We are interested in understanding the roles of the tumor microenvironment in tumor progression and metastasis. Each tumor is composed of multiple cell types; moreover, the proportional representation of cell types in a tumor differs across patients. We have been developing a computational deconvolution method that extracts cell-type-specific expression profiles, as well as the proportional representation of each cell type in a tumor, directly from expression levels measured on aggregate tumor samples. Our hierarchical Bayesian approach models multiple cell types as latent structures through a multinomial random variable of fixed dimension. We assume the measured expression of a gene in a sample is a weighted average of the gene’s expression in each component cell type with weights based on relative proportions. We use Dirichlet random variables to represent both cell-type-specific relative proportions and cell-type-specific expression profiles across genes. Further, we develop a novel Metropolis-Hastings sampler to estimate needed posterior distributions. Cell types are identified by comparing the cell-type-specific expression profiles estimated by our procedure with an existing list of reference profiles or by cell-type specific marker genes.

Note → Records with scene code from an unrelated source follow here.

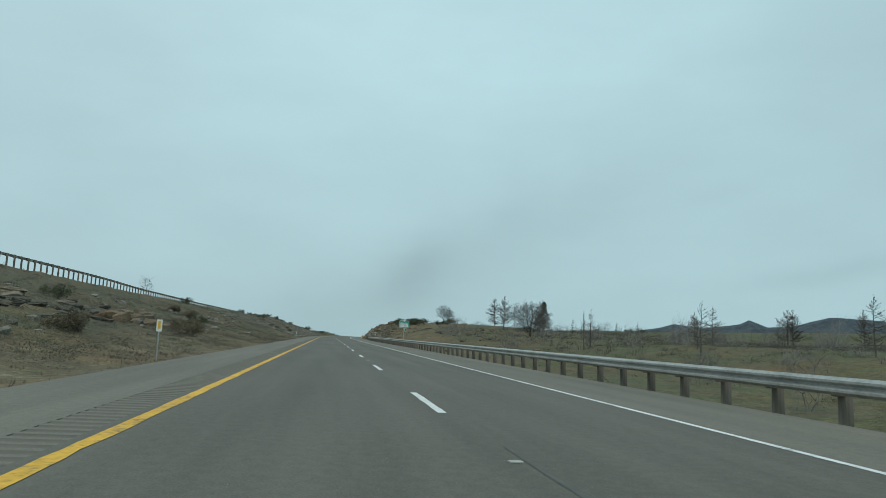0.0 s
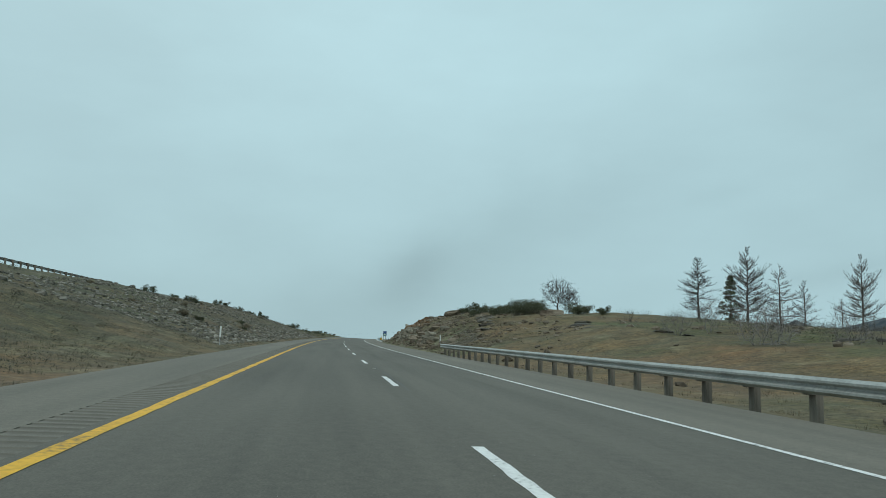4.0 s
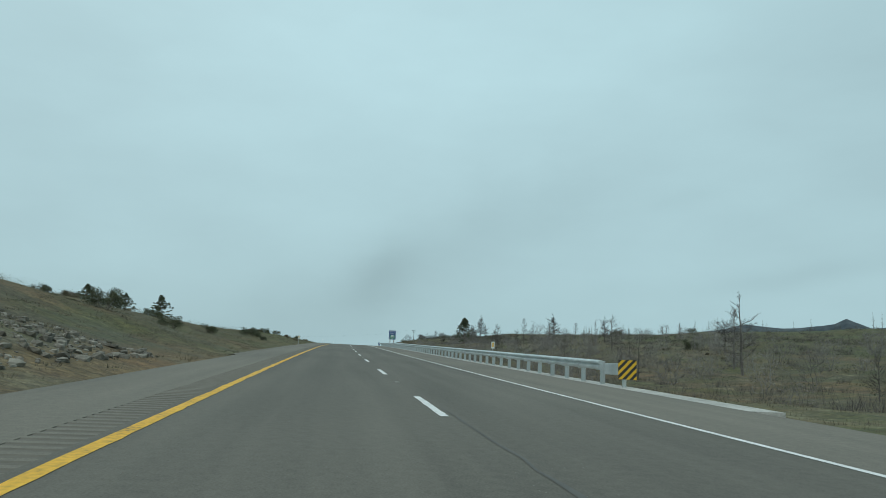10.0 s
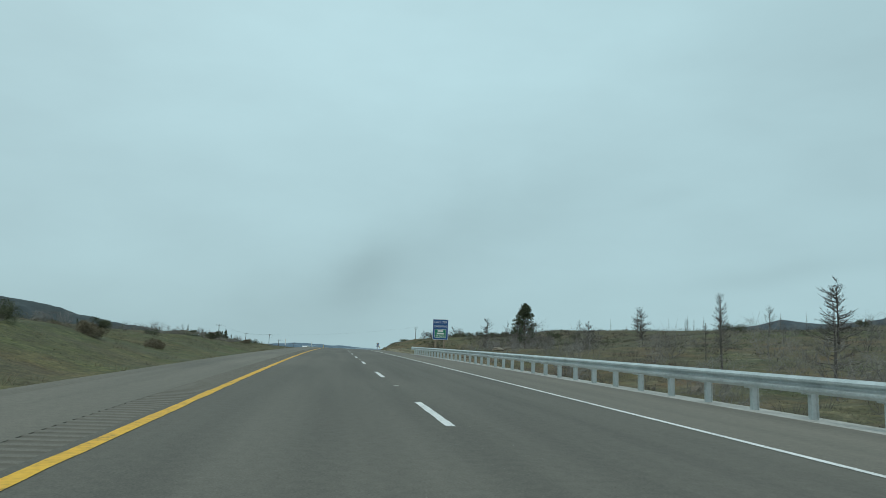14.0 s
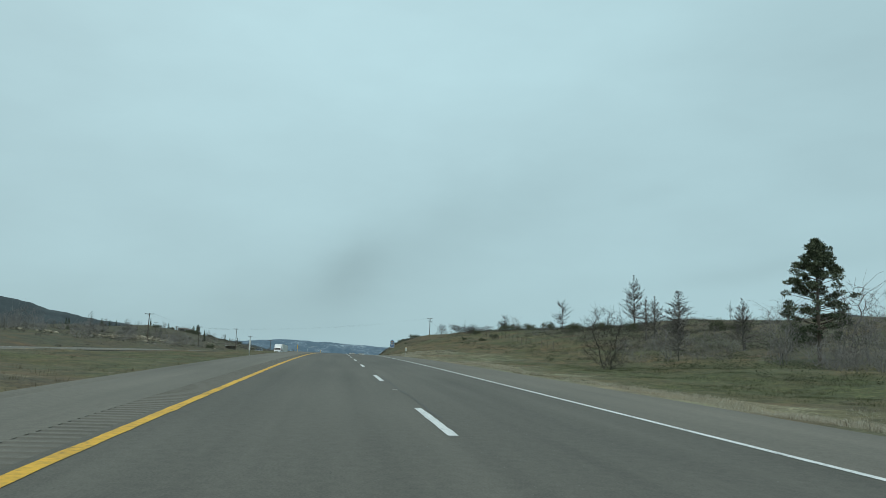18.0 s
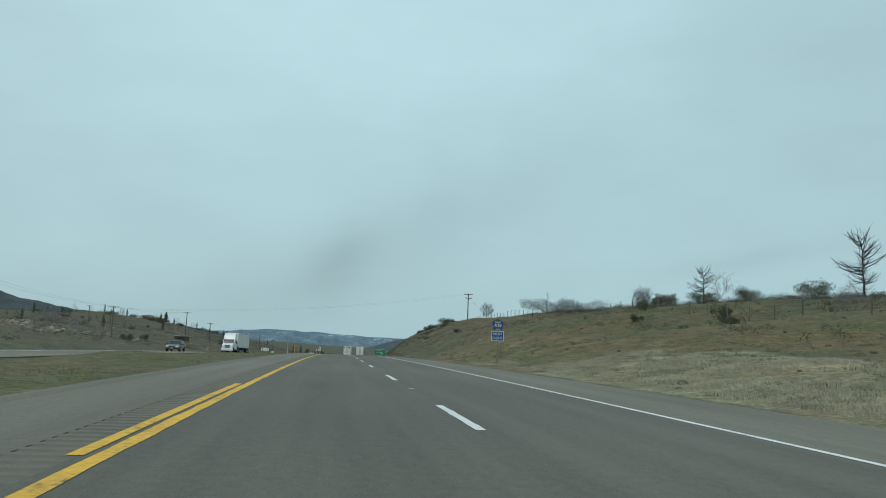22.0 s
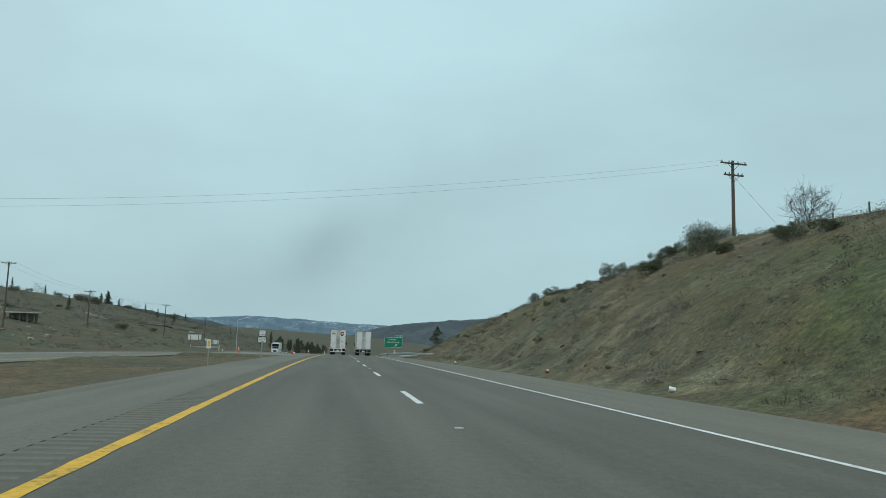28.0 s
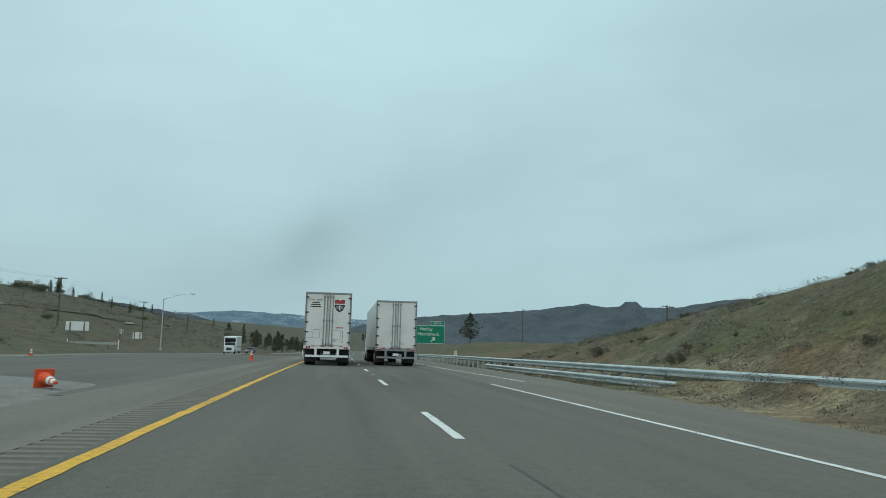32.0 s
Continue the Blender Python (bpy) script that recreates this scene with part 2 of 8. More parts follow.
GREY_ROCK = material("grey_rubble", ((0.09, 0.082, 0.066), (0.165, 0.153, 0.126), (0.29, 0.27, 0.225)), 1.0, 0.95, bump=0.04, bump_scale=6, fine=0.45, island=0.3)
BRUSH = material("brown_brush", ((0.08, 0.072, 0.052), (0.135, 0.122, 0.088), (0.20, 0.18, 0.135)), 1.2, 0.95, island=0.4)
FAR_BRUSH = material("dark_far_brush", ((0.05, 0.046, 0.034), (0.082, 0.075, 0.055), (0.125, 0.114, 0.086)), 1.2, 0.95, island=0.4)
BARK = material("oak_bark", ((0.035, 0.03, 0.026), (0.06, 0.053, 0.046), (0.10, 0.09, 0.08)), 2, 0.95, bump=0.015, streak=(3, 3, 0.6), per_object=0.1)
SNAG = material("grey_dead_wood", ((0.07, 0.062, 0.056), (0.115, 0.103, 0.094), (0.18, 0.165, 0.15)), 2, 0.95, bump=0.01, streak=(3, 3, 0.6), per_object=0.15)
TWIG = material("pale_grey_twigs", ((0.13, 0.12, 0.112), (0.20, 0.188, 0.176), (0.29, 0.275, 0.26)), 2, 0.95, per_object=0.2)
PINE = material("pine_needles", ((0.04, 0.054, 0.029), (0.078, 0.097, 0.052), (0.125, 0.143, 0.084)), 1.5, 0.85, island=0.3)
SHRUB = material("brush_leaves", ((0.045, 0.055, 0.028), (0.082, 0.092, 0.05), (0.13, 0.136, 0.084)), 1.5, 0.9, island=0.35)
TUSSOCK = material("tussock_grass", ((0.085, 0.073, 0.052), (0.14, 0.124, 0.09), (0.21, 0.188, 0.14)), 1.2, 0.95, bump=0.06, bump_scale=9, fine=0.6, island=0.25)
GREY_BRUSH = material("grey_brush", ((0.068, 0.064, 0.052), (0.115, 0.108, 0.088), (0.175, 0.165, 0.135)), 1.2, 0.95, island=0.4)
SAGE = material("sage_leaves", ((0.08, 0.08, 0.055), (0.14, 0.136, 0.095), (0.21, 0.20, 0.145)), 1.5, 0.95, island=0.35)
STRAW = material("pale_straw", ((0.31, 0.28, 0.21), (0.42, 0.385, 0.30), (0.54, 0.50, 0.40)), 1.5, 0.95, island=0.35)
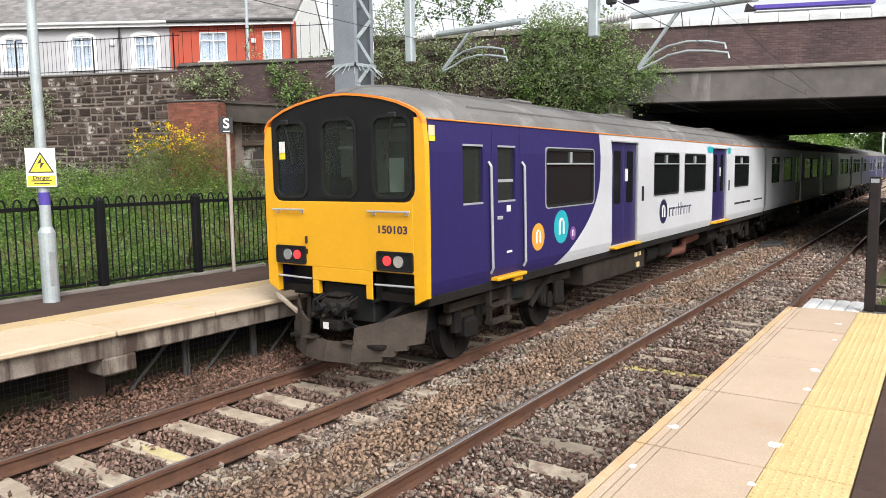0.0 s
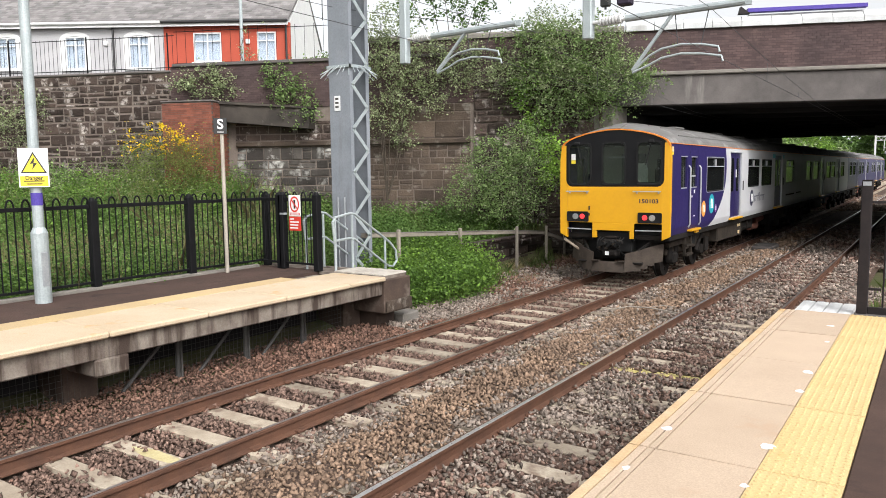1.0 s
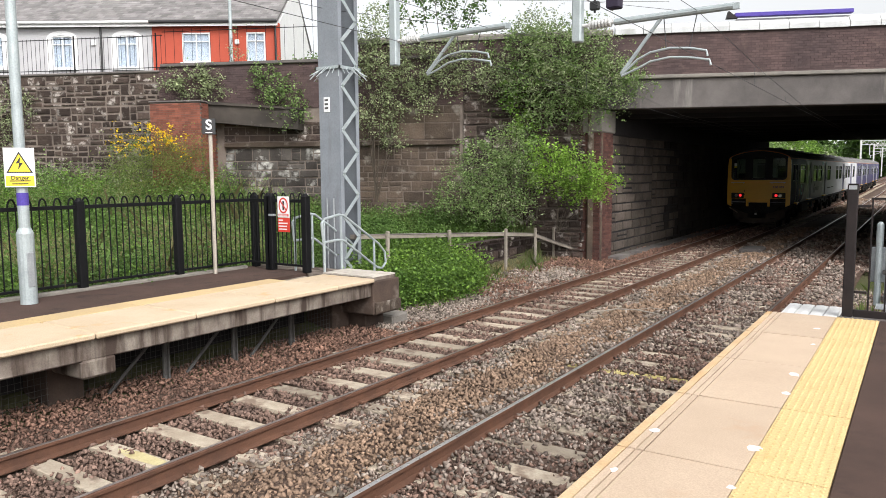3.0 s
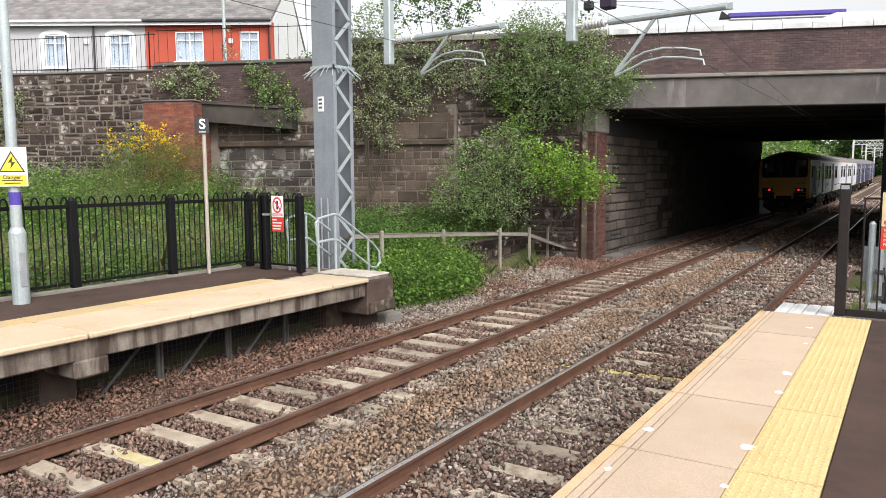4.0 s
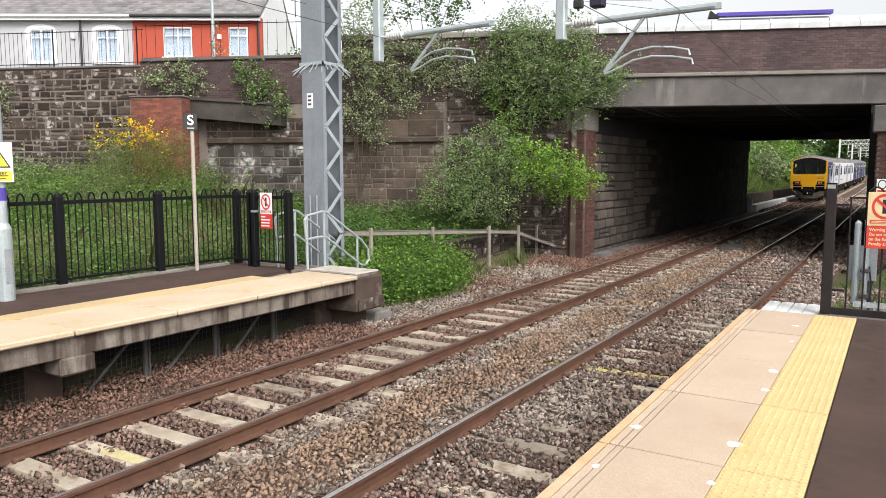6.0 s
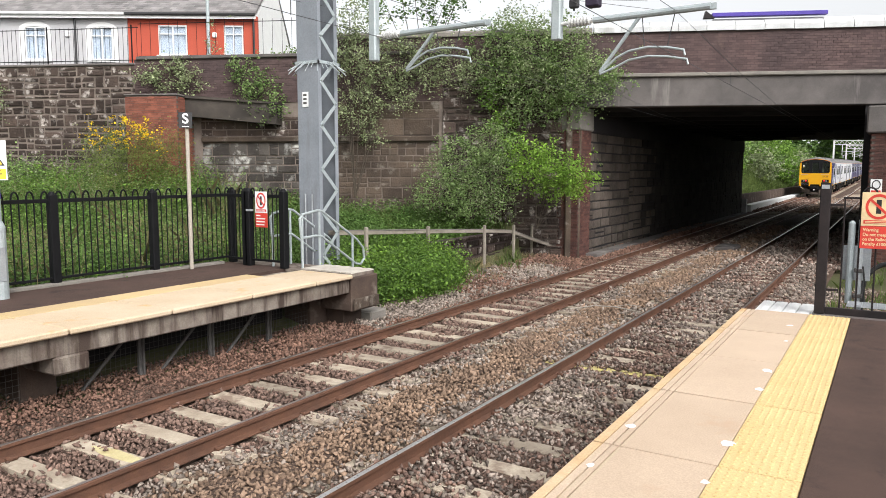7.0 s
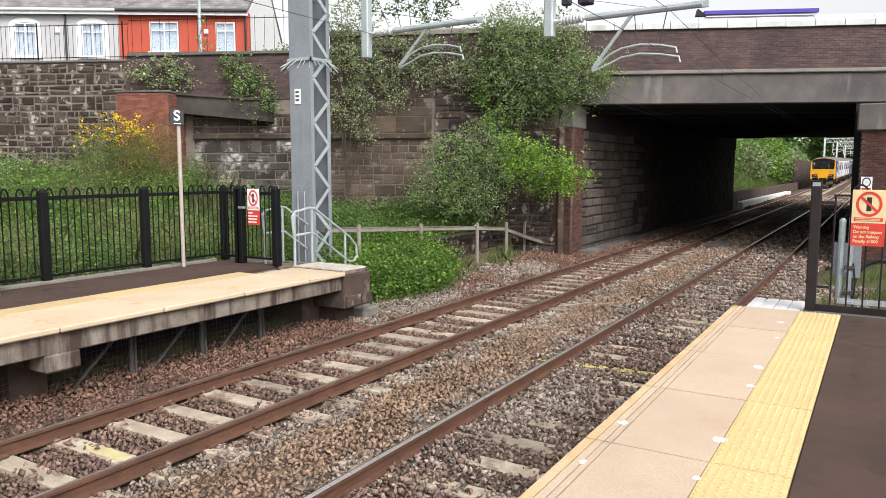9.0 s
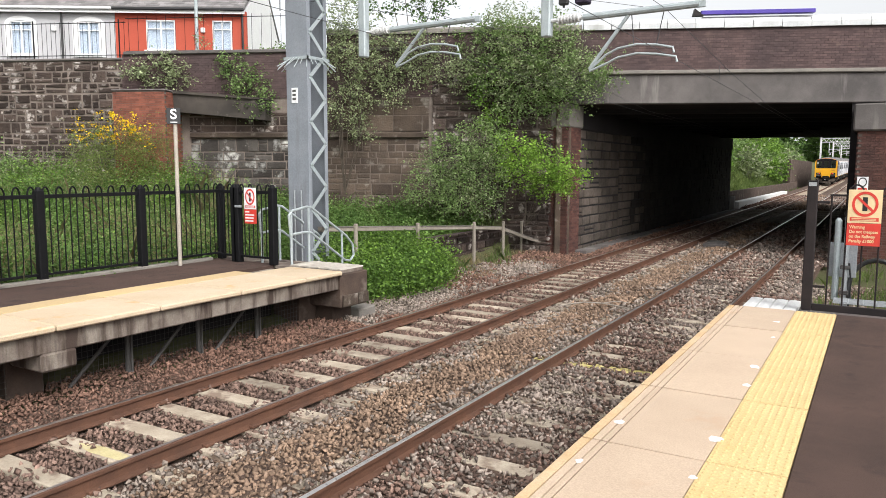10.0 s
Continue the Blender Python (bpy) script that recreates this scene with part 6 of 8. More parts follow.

Relevance to NIEHS Mission

Environmental exposures are major contributors to the diseases that we have studied – cancers. Melanoma, for example, is caused in part by exposure to UV radiation from the sun, and the etiology of lung cancer involves the joint effects of inherited genetic variants and environmental exposures, such as radiation, cigarette smoke and other forms of air pollution. Gene expression patterns in tumors have the potential to provide molecular signatures of specific exposures. The tools and methods that we develop can thus contribute to advancing environmental health science research.